▶ _Exercise requirements_
From the listing, collect all lines containing the word "script".

▶ _Supplied information_

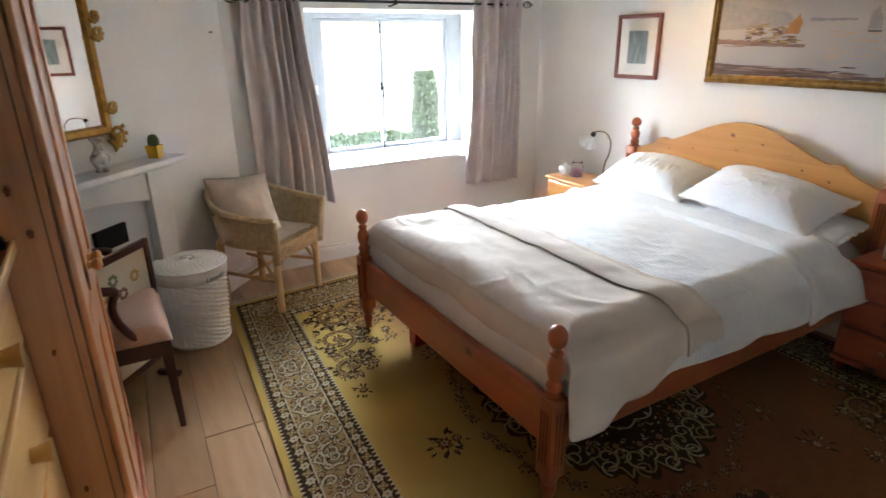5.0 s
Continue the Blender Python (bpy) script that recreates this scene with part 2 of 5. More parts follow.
def lathe(bm, profile, seg=24, m=None, cap=True):
    """A turned body: profile is (radius, height) from the bottom up."""
    rings = []
    for r, z in profile:
        ring = [Vector((r * math.cos(2 * math.pi * i / seg), r * math.sin(2 * math.pi * i / seg), z)) for i in range(seg)]
        rings.append([bm.verts.new(m @ c if m is not None else c) for c in ring])
    for a, b in zip(rings, rings[1:]):
        for i in range(seg):
            bm.faces.new((a[i], a[(i + 1) % seg], b[(i + 1) % seg], b[i]))
    if cap:
        bm.faces.new(rings[0][::-1])
        bm.faces.new(rings[-1])
    return bm


def tube(bm, pts, r, seg=8, cap=True, radii=None):
    """A round rod along points."""
    pts = [Vector(p) for p in pts]
    rings, up = [], Vector((0.13, 0.2, 0.97))
    for i, p in enumerate(pts):
        d = (pts[min(i + 1, len(pts) - 1)] - pts[max(i - 1, 0)]).normalized()
        a = d.cross(up)
        if a.length < 0.05:
            a = d.cross(Vector((1, 0, 0)))
        a.normalize()
        b = d.cross(a)
        rr = radii[i] if radii else r
        rings.append([bm.verts.new(p + rr * (math.cos(2 * math.pi * k / seg) * a + math.sin(2 * math.pi * k / seg) * b)) for k in range(seg)])
    for a, b in zip(rings, rings[1:]):
        for k in range(seg):
            bm.faces.new((a[k], a[(k + 1) % seg], b[(k + 1) % seg], b[k]))
    if cap:
        bm.faces.new(rings[0][::-1])
        bm.faces.new(rings[-1])
    return bm


def curve_pts(ctrl, n=8):
    """Points of a smooth curve through the given ones."""
    c = [Vector(p) for p in ctrl]
    c = [2 * c[0] - c[1]] + c + [2 * c[-1] - c[-2]]
    out = []
    for i in range(1, len(c) - 2):
        for k in range(n):
            t = k / n
            out.append(0.5 * ((2 * c[i]) + (c[i + 1] - c[i - 1]) * t + (2 * c[i - 1] - 5 * c[i] + 4 * c[i + 1] - c[i + 2]) * t * t + (3 * c[i] - c[i - 1] - 3 * c[i + 1] + c[i + 2]) * t ** 3))
    out.append(c[-2])
    return out


def prism(bm, outline, depth, m=None, bev=0.0):
    """An outline in x, z pushed through along y by depth."""
    a = [bm.verts.new((x, 0, z)) for x, z in outline]
    f = bm.faces.new(a)
    got = bmesh.ops.extrude_face_region(bm, geom=[f])
    vs = [g for g in got["geom"] if isinstance(g, bmesh.types.BMVert)]
    for v in vs:
        v.co.y += depth
    if bev:
        bmesh.ops.bevel(bm, geom=[e for e in bm.edges if abs(e.calc_length()) > 0 and abs(e.verts[0].co.y - e.verts[1].co.y) < 1e-6], offset=bev, segments=2, affect="EDGES")
    bmesh.ops.recalc_face_normals(bm, faces=bm.faces[:])
    if m is not None:
        for v in bm.verts:
            v.co = m @ v.co
    return bm


def grid(fn, nu, nv):
    """A sheet from fn(u, v), u and v from 0 to 1."""
    bm = bmesh.new()
    vs = [[bm.verts.new(fn(i / nu, j / nv)) for j in range(nv + 1)] for i in range(nu + 1)]
    for i in range(nu):
        for j in range(nv):
            bm.faces.new((vs[i][j], vs[i + 1][j], vs[i + 1][j + 1], vs[i][j + 1]))
    return bm


def solid(bm, t):
    """Gives a sheet its thickness, inwards along the normals."""
    if not t:
        return bm
    bm.normal_update()
    old = bm.verts[:]
    faces = bm.faces[:]
    edge = [e for e in bm.edges if len(e.link_faces) == 1]
    twin = {v: bm.verts.new(v.co - v.normal * t) for v in old}
    for f in faces:
        bm.faces.new([twin[v] for v in reversed(f.verts)])
    for e in edge:
        u, v = e.verts
        bm.faces.new((u, v, twin[v], twin[u]))
    bmesh.ops.recalc_face_normals(bm, faces=bm.faces[:])
    return bm


def nz(x, y, z=0.0, s=1.0):
    return noise.noise(Vector((x * s, y * s, z * s)))


# ---- the structure ----
CEILING_Z = 2.32
WEST_X, SOUTH_Y, DIAG_X = -3.87, -4.28, -2.45
SOUTH = pose(0, SOUTH_Y, 0, 0, 0, 2.2)
floor = solo("floor", one_box(WEST_X - 0.2, SOUTH_Y - 1.6, -0.12, 0.9, 0.0, -0.012), JOINT, "dark underlay below the laminate planks", "floor", kind="structure")
ceiling = solo("ceiling", one_box(WEST_X - 0.2, SOUTH_Y - 1.6, CEILING_Z, 0.9, 0.7, CEILING_Z + 0.1), CEIL, "plain white plastered ceiling", "ceiling", kind="structure")
wall_east = solo("wall_east", one_box(0, SOUTH_Y - 0.05, -0.1, 0.25, 0.7, CEILING_Z), WALL, "cream painted plaster wall behind the bed", "wall", kind="structure")
wall_west = solo("wall_west", one_box(WEST_X - 0.2, SOUTH_Y - 1.62, -0.1, WEST_X, 0.0, CEILING_Z), WALL, "cream painted plaster wall", "wall", kind="structure")

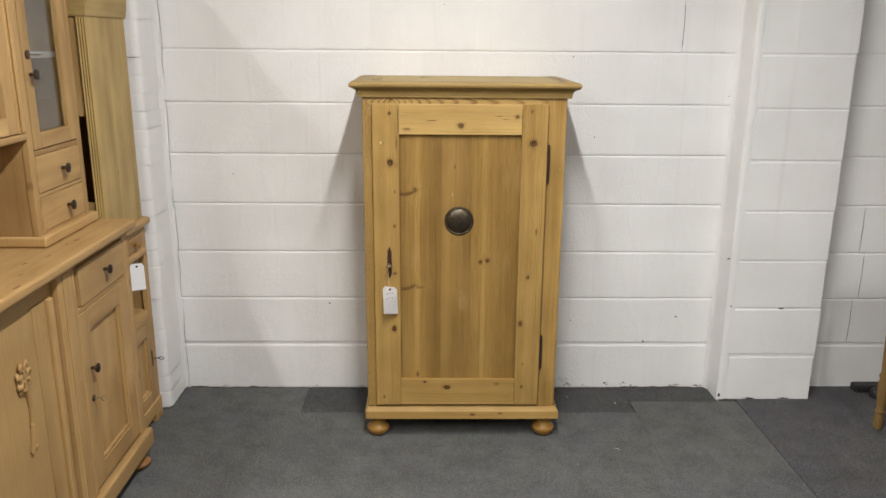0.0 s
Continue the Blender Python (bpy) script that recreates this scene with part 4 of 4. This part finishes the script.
part("key_bow", rod([(DXF + 0.033, 2.338 + 0.011 * math.cos(a), 0.462 + 0.009 * math.sin(a)) for a in (2 * math.pi * i / 16 for i in range(17))], 0.0017, 6), steel, dd_)
# recessed centre with an applied carving
part("centre_panel", box(DXF - 0.040, DXF - 0.0245, 1.50, 2.194, 0.135, 0.922), wood_z, dresser)
part("centre_moulding", box(DXF - 0.030, DXF - 0.008, 2.150, 2.178, 0.15, 0.865, 0.006), wood_z, dresser)
part("centre_stile", box(DXF - 0.0245, DXF - 0.0212, 2.072, 2.148, 0.15, 0.865, 0.001), wood_z, dresser)
part("centre_stile", box(DXF - 0.0245, DXF - 0.0212, 1.52, 1.62, 0.15, 0.865, 0.001), wood_z, dresser)


def carving():
    """Scrolled leaf and stem ornament, built from bent rods and buds."""
    x = DXF - 0.020
    bits = []
    y0 = 1.978
    bits.append(rod([(x, y0 + 0.020 * math.sin(s * 3.2), 0.70 - 0.23 * s) for s in [i / 14 for i in range(15)]], 0.008, 8))
    for k in range(7):
        a = k * 0.9
        cy, cz = y0 + 0.030 * math.cos(a), 0.700 + 0.036 * math.sin(a)
        bits.append(rod([(x + 0.004 * math.sin(t * 3), cy + 0.018 * t * math.cos(a + 3.5 * t), cz + 0.024 * t * math.sin(a + 3.5 * t)) for t in [i / 10 for i in range(11)]], 0.0065, 8))
    for cy, cz, r in ((y0, 0.704, 0.015), (y0 - 0.022, 0.690, 0.010), (y0 + 0.024, 0.728, 0.011), (y0 - 0.018, 0.662, 0.009), (y0 + 0.016, 0.548, 0.010), (y0 + 0.012, 0.500, 0.009), (y0 + 0.022, 0.476, 0.007)):
        b = bmesh.new()
        bmesh.ops.create_icosphere(b, subdivisions=2, radius=r)
        bmesh.ops.transform(b, matrix=Matrix.Translation((x, cy, cz)) @ Matrix.Diagonal((0.55, 1.0, 1.25, 1)), verts=b.verts)
        bits.append(b)
    return merge(*bits)


part("carving", carving(), wood_z, dresser, "applied carved scroll and leaf ornament")

HX = -1.187
hutch = thing("dresser_hutch", (-1.40, 1.95, 0.966), "pine dresser top with glazed doors and small drawers", "dresser top")
part("base_moulding", box(-1.60, HX + 0.020, 2.340, 2.735, 0.9665, 1.002, 0.008, 3), wood_h, hutch)
part("tower_side", box(-1.58, HX - 0.003, 2.346, 2.362, 1.002, 1.985, 0.001), wood_sidey, hutch)
part("tower_side", box(-1.58, HX - 0.003, 2.692, 2.708, 1.002, 1.985, 0.001), wood_sidey, hutch)
part("tower_back", box(-1.59, -1.578, 1.12, 2.708, 0.967, 1.985), wood_sidey, hutch)
part("tower_stile", box(HX - 0.022, HX, 2.344, 2.3745, 1.002, 1.985, 0.003), wood_z, hutch)
part("tower_stile", box(HX - 0.022, HX, 2.6755, 2.710, 1.002, 1.985, 0.003), wood_z, hutch)
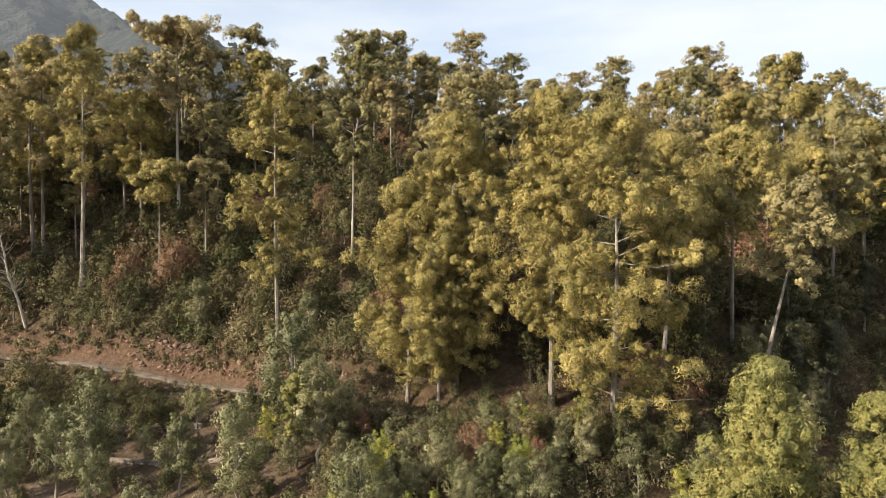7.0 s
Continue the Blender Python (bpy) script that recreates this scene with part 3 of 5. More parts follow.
def cover(x, y):
    """How much straw, green, red soil, leaf litter (with the ditches' painted shade), path and far woodland lies at x,
    y.
    """
    ky, kz = knots_at(x)
    patch = value_noise(x / 6, y / 6, 11)
    band = lambda i, j, w: smooth_step(-w, w, y - ky[..., i]) * smooth_step(-w, w, ky[..., j] - y)
    left = smooth_step(-1, -6, x)
    straw = 0.72 * left * smooth_step(82, 66, y) * smooth_step(-70, -50, x) + 1.1 * band(6, 7, 0.25) * smooth_step(-2.5, 0.5, x) * smooth_step(26, 24, x) + 0.5 * band(6, 7, 1.0) * left * smooth_step(-30, -22, x)
    straw = straw + patch * 0.5 - 0.6 * smooth_step(0, 6, y - ky[..., 8])
    green = 0.12 + 0.5 * value_noise(x / 4, y / 4, 12) - 0.2 * left
    red = 0.35 + 0.6 * value_noise(x / 9, y / 9, 13) + 0.5 * band(7, 9, 0.5) * smooth_step(-4, 0, x) + 0.4 * band(5, 6, 0.5) * smooth_step(-4, 0, x) + 0.9 * band(11, 12, 0.8) * smooth_step(-5, -30, x)
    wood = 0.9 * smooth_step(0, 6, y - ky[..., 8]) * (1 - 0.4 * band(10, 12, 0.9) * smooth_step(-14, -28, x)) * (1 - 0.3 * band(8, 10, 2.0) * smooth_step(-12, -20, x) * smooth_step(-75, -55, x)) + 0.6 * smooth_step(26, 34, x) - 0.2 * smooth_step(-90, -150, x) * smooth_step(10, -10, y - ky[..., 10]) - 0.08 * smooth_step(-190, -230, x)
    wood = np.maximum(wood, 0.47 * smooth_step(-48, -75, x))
    straw = straw - 0.45 * smooth_step(-55, -85, x)
    road = 0.7 * smooth_step(1.3, 0.7, np.abs(y - (ky[..., 10] + ky[..., 11]) / 2)) * smooth_step(4, -4, x)
    yard = band(4, 5, 0.5) * smooth_step(-13, -10, x) * smooth_step(24, 20, x) * 0.42
    far = smooth_step(240, 380, np.hypot(x, y)) * smooth_step(4, -8, y - ky[..., 10])
    riser = ledges(x, y, height(x, y), ky)[2]
    green = green + riser * (0.45 + 0.5 * value_noise(x / 3, y / 3, 14))
    lower = smooth_step(-4, 0, x) * smooth_step(1, -1, y - ky[..., 4]) * smooth_step(32, 26, x)
    straw = straw + lower * (-0.02 + 0.6 * value_noise(x / 5, y / 2.5, 15)) - 0.5 * riser
    walked = np.zeros(np.shape(x))
    for line, wide in TRACKS:
        for (ax, ay), (bx, by) in zip(line, line[1:]):
            dx, dy = bx - ax, by - ay
            s = np.clip(((x - ax) * dx + (y - ay) * dy) / (dx * dx + dy * dy), 0, 1)
            walked = np.maximum(walked, 0.85 * smooth_step(wide, wide * 0.35, np.hypot(x - ax - s * dx, y - ay - s * dy)))
    road = np.maximum(road * smooth_step(-30, -20, x), walked * smooth_step(-200, -100, x))
    field = band(6, 7, 0.2) * smooth_step(-2.0, 0.0, x) * smooth_step(25.5, 24, x)
    strip = smooth_step(0.3, 0.9, x - ditch_line(y)) * smooth_step(0.8, -0.8, x - (-20.6 - 0.29 * (y - 51.2))) * smooth_step(43, 46, y) * smooth_step(76, 68, y)
    green = green + 0.5 * smooth_step(1.0, 0.3, np.abs(x - ditch_line(y) - 0.5)) * smooth_step(36, 42, y) * smooth_step(76, 70, y)
    # shade of the two ditches put into the colour: dark litter tone, less straw
    ditch_shade = (np.exp(-((x - ditch_line(y)) / 0.8) ** 2) + np.exp(-((x - second_ditch(y)) / 0.8) ** 2)) * smooth_step(33, 37, y) * smooth_step(80, 74, y)
    wood = np.maximum(wood, 0.75 * ditch_shade)
    straw = (straw - 0.7 * ditch_shade) * (1 - 0.6 * strip) - 0.5 * smooth_step(-17, -13, x) * smooth_step(-3, -6, x) * smooth_step(50, 55, y) * smooth_step(74, 66, y)
    return {"field": np.maximum(field, 0.36 * strip), "straw": straw, "green": green, "red": red, "wood": wood, "path": np.maximum(road, yard), "far": far}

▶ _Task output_
Continue the Blender Python (bpy) script that recreates this scene with part 2 of 5. More parts follow.
Continue the Blender Python (bpy) script that recreates this scene with part 4 of 4. This part finishes the script.
Continue the Blender Python (bpy) script that recreates this scene with part 3 of 5. More parts follow.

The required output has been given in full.